# AIM
Set down exactly, please, each line from the one containing "scene.render.fps = FPS" through the one containing "shutter > 0, shutter", both lines included, and no other line.
--- --- ---
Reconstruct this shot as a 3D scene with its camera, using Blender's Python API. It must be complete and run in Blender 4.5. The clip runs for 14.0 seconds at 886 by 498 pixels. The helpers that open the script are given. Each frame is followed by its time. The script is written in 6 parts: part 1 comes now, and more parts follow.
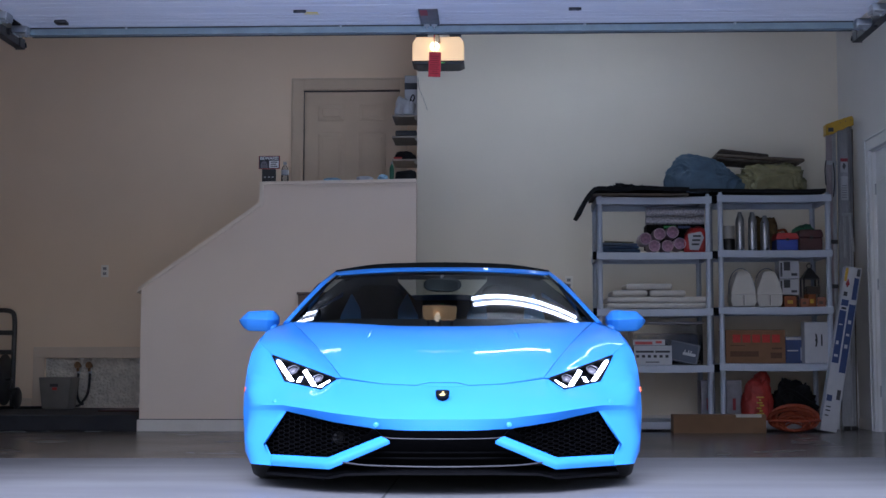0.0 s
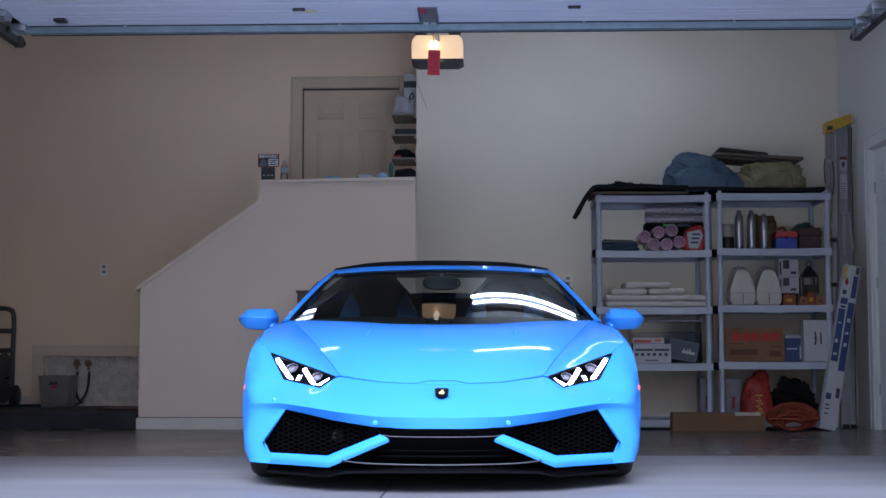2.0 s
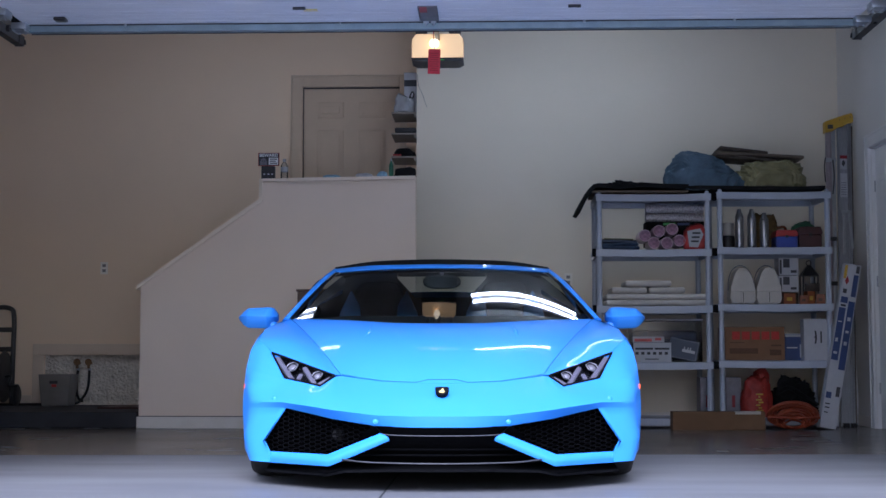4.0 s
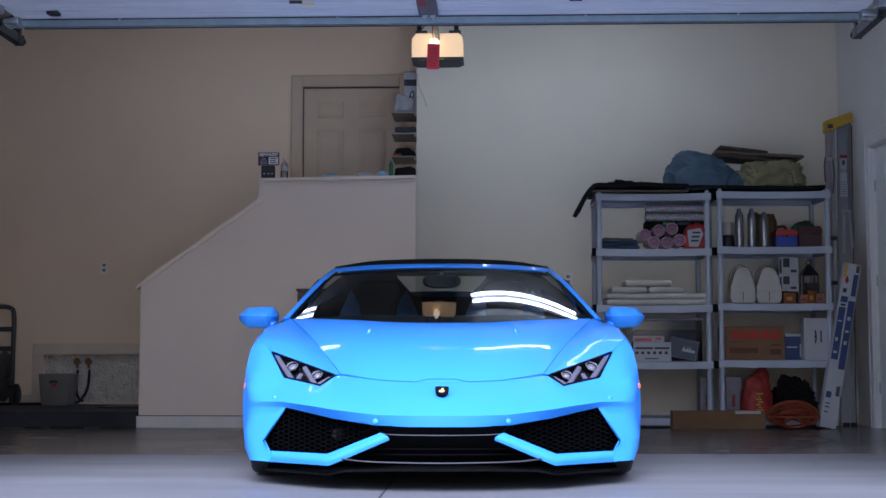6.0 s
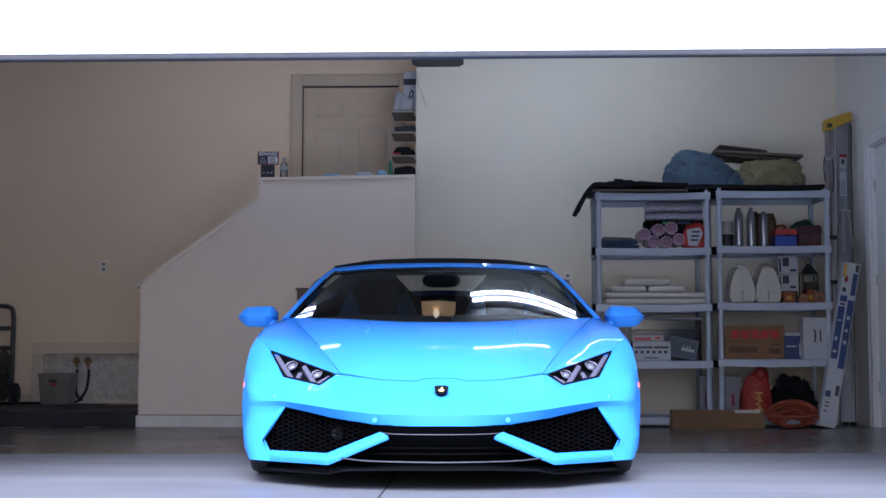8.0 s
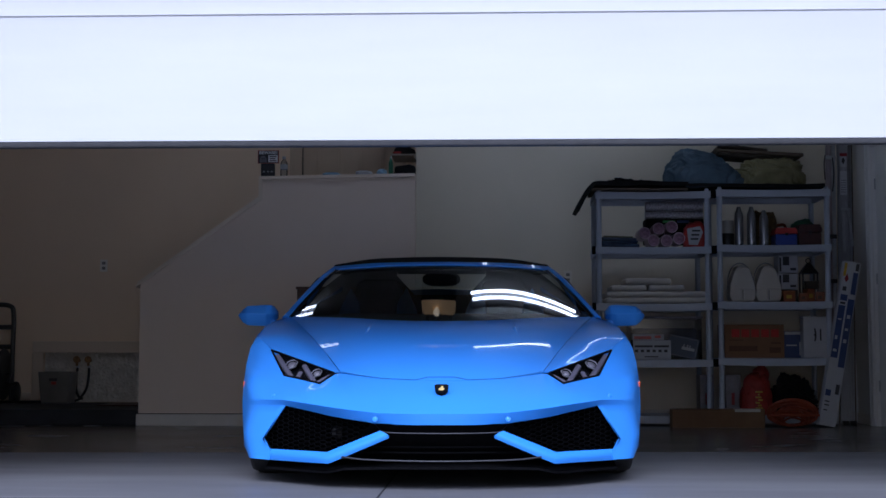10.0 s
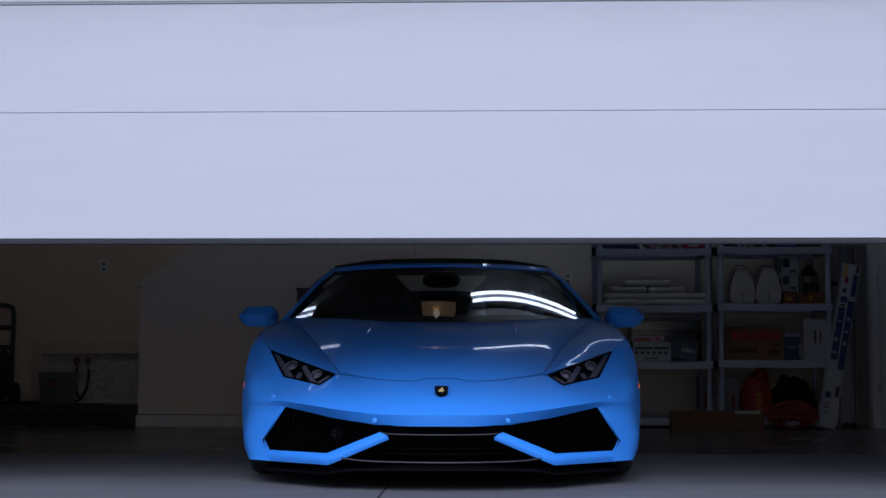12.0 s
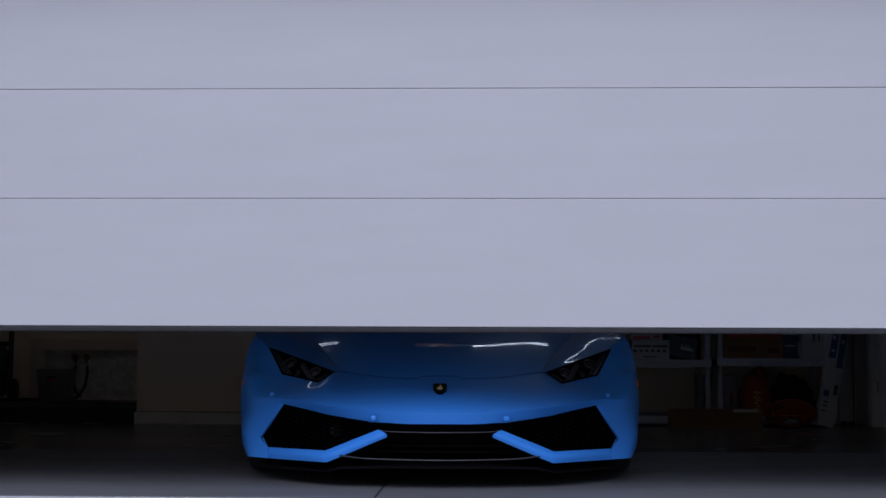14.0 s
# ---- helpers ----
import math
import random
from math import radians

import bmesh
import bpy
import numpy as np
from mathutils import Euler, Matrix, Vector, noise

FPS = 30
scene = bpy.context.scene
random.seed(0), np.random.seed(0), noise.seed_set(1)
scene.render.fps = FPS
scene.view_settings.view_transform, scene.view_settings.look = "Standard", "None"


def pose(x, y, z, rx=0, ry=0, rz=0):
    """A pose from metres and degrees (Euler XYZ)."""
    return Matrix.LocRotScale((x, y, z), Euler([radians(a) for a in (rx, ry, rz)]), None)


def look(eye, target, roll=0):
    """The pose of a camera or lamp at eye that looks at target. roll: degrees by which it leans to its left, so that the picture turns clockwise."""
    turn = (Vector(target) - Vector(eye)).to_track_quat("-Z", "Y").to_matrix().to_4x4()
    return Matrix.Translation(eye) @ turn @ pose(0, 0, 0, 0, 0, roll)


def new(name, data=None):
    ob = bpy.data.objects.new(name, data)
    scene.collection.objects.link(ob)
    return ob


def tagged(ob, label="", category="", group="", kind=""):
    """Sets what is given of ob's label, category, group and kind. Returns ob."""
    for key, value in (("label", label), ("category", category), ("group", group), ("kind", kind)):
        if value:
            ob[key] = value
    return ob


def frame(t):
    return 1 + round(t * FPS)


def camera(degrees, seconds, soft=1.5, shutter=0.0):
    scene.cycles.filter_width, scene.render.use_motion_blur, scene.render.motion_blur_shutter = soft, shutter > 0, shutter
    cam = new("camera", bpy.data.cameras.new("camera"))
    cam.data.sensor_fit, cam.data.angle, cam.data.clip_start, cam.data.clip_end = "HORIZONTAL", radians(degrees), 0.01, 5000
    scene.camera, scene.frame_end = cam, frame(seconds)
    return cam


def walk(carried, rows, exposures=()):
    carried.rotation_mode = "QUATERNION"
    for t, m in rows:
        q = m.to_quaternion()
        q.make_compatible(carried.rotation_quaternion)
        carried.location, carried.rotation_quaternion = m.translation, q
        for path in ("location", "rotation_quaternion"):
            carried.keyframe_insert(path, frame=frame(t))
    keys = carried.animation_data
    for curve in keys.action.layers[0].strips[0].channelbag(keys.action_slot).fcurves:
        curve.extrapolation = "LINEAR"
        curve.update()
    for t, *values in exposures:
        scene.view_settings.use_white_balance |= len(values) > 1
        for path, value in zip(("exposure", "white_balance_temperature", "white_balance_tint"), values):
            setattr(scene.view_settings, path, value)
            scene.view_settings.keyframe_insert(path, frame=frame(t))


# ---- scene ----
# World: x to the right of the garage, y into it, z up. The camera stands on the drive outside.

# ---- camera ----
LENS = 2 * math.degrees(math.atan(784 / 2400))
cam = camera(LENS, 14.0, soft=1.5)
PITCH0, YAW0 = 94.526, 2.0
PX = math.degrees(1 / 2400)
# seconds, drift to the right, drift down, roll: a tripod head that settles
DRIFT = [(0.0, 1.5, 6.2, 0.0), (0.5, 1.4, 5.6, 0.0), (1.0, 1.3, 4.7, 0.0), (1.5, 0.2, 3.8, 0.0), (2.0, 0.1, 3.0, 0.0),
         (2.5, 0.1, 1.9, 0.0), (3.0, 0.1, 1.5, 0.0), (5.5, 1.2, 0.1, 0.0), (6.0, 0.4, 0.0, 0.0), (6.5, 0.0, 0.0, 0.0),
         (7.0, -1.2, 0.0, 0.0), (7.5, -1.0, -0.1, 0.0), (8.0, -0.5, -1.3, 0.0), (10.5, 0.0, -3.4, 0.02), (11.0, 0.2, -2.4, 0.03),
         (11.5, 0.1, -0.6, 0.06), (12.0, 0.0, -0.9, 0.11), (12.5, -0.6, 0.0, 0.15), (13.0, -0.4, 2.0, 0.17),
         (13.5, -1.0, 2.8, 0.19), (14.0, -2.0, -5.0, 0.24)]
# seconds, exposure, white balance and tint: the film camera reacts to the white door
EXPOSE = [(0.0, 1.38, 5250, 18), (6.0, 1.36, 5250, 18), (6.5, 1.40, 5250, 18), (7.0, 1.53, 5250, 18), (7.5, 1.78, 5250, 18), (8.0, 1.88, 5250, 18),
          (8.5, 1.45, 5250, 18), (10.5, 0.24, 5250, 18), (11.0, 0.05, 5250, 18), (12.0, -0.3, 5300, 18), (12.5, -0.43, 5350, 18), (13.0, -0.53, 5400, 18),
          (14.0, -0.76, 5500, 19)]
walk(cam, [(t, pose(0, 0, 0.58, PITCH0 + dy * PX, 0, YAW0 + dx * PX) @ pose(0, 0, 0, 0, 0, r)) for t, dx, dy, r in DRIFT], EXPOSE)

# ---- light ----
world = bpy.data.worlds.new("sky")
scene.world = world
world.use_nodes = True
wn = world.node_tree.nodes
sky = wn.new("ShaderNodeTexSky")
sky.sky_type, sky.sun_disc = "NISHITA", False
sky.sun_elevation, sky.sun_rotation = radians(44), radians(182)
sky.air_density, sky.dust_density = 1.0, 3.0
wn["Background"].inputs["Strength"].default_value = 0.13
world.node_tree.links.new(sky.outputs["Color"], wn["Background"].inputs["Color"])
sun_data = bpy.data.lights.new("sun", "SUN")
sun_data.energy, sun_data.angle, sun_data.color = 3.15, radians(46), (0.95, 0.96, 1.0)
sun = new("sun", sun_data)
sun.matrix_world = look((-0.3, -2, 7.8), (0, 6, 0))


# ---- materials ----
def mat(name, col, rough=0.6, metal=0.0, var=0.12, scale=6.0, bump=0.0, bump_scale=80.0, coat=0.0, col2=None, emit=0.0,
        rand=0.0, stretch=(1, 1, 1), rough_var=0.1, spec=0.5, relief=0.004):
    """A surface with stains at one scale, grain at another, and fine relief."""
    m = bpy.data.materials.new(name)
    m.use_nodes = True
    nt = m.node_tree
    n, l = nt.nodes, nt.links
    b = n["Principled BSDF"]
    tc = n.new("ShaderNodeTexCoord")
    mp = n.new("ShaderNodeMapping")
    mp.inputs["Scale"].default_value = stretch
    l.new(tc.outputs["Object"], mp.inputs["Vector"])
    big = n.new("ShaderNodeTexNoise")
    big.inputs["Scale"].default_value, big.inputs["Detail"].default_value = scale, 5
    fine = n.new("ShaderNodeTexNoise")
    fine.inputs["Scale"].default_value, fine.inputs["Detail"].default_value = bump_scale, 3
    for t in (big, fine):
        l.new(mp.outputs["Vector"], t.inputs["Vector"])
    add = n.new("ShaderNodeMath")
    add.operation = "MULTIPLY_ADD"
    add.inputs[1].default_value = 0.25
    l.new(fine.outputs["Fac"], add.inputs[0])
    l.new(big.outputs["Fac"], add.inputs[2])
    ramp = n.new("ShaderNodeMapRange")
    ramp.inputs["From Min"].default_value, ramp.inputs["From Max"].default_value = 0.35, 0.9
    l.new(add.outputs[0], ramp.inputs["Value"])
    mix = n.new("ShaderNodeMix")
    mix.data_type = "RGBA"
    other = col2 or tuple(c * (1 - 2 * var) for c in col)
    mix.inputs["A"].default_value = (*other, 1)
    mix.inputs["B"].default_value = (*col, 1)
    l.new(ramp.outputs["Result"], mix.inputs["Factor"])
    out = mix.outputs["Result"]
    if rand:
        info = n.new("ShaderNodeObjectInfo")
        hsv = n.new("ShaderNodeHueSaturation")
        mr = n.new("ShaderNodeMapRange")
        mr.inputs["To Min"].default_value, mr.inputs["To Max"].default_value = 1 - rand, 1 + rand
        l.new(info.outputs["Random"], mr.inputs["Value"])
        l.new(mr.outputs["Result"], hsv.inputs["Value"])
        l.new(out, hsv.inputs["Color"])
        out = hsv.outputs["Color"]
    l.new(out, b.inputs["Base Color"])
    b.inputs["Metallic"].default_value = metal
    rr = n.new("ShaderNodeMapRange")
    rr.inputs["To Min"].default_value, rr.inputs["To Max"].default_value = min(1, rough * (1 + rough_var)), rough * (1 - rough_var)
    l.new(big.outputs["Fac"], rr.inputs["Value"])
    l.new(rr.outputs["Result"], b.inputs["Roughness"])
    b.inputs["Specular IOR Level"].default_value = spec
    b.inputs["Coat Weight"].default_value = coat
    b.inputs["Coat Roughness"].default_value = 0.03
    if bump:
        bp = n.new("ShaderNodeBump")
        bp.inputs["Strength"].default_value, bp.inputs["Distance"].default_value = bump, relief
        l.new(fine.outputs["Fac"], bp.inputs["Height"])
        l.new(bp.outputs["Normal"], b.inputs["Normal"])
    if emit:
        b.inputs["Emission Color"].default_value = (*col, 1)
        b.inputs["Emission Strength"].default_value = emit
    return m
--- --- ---
# ANSWER IN FULL
scene.render.fps = FPS
scene.view_settings.view_transform, scene.view_settings.look = "Standard", "None"


def pose(x, y, z, rx=0, ry=0, rz=0):
    """A pose from metres and degrees (Euler XYZ)."""
    return Matrix.LocRotScale((x, y, z), Euler([radians(a) for a in (rx, ry, rz)]), None)


def look(eye, target, roll=0):
    """The pose of a camera or lamp at eye that looks at target. roll: degrees by which it leans to its left, so that the picture turns clockwise."""
    turn = (Vector(target) - Vector(eye)).to_track_quat("-Z", "Y").to_matrix().to_4x4()
    return Matrix.Translation(eye) @ turn @ pose(0, 0, 0, 0, 0, roll)


def new(name, data=None):
    ob = bpy.data.objects.new(name, data)
    scene.collection.objects.link(ob)
    return ob


def tagged(ob, label="", category="", group="", kind=""):
    """Sets what is given of ob's label, category, group and kind. Returns ob."""
    for key, value in (("label", label), ("category", category), ("group", group), ("kind", kind)):
        if value:
            ob[key] = value
    return ob


def frame(t):
    return 1 + round(t * FPS)


def camera(degrees, seconds, soft=1.5, shutter=0.0):
    scene.cycles.filter_width, scene.render.use_motion_blur, scene.render.motion_blur_shutter = soft, shutter > 0, shutter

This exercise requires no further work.